• _Work to be completed_
Retype each line of the material exactly, please, skipping any picture in it.

• _Data block_

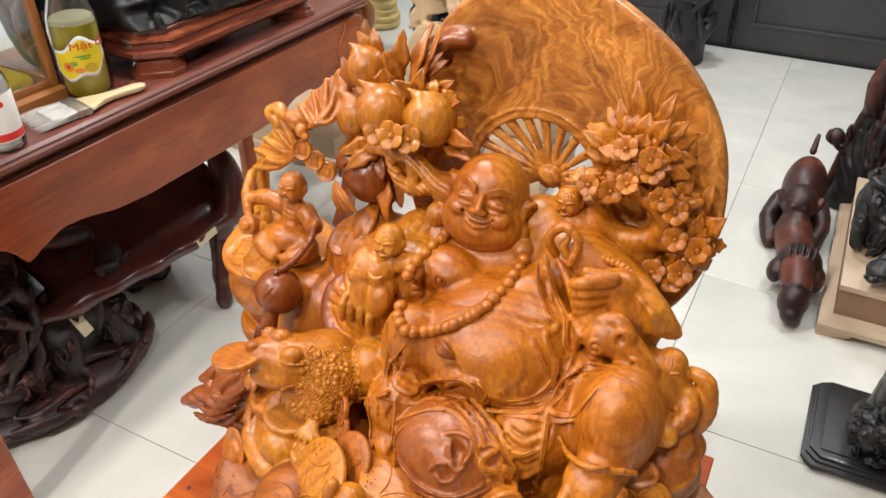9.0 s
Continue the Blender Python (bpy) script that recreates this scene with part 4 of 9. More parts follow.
    C.tube(edge, [0.0032, 0.0056, 0.0032], k=0.005, m=0)
    C.lip([V3(q) + V3((0.0, -0.0056, 0.0034)) for q in edge], 0.0031, 0)
    edge = [(0.298, -0.683, 0.814), (0.307, -0.668, 0.813), (0.322, -0.647, 0.810)]
    C.tube(edge, [0.0025, 0.0043, 0.0025], k=0.005, m=0)
    C.lip([V3(q) + V3((0.0, -0.0043, 0.0027)) for q in edge], 0.0024, 0)
    edge = [(0.315, -0.635, 0.805), (0.363, -0.663, 0.810), (0.391, -0.679, 0.802), (0.412, -0.688, 0.790), (0.426, -0.692, 0.775)]
    C.tube(edge, [0.0032, 0.0056, 0.0032], k=0.005, m=0)
    C.lip([V3(q) + V3((0.0, -0.0056, 0.0034)) for q in edge], 0.0031, 0)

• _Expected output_
9.0 s
Continue the Blender Python (bpy) script that recreates this scene with part 4 of 9. More parts follow.
    C.tube(edge, [0.0032, 0.0056, 0.0032], k=0.005, m=0)
    C.lip([V3(q) + V3((0.0, -0.0056, 0.0034)) for q in edge], 0.0031, 0)
    edge = [(0.298, -0.683, 0.814), (0.307, -0.668, 0.813), (0.322, -0.647, 0.810)]
    C.tube(edge, [0.0025, 0.0043, 0.0025], k=0.005, m=0)
    C.lip([V3(q) + V3((0.0, -0.0043, 0.0027)) for q in edge], 0.0024, 0)
    edge = [(0.315, -0.635, 0.805), (0.363, -0.663, 0.810), (0.391, -0.679, 0.802), (0.412, -0.688, 0.790), (0.426, -0.692, 0.775)]
    C.tube(edge, [0.0032, 0.0056, 0.0032], k=0.005, m=0)
    C.lip([V3(q) + V3((0.0, -0.0056, 0.0034)) for q in edge], 0.0031, 0)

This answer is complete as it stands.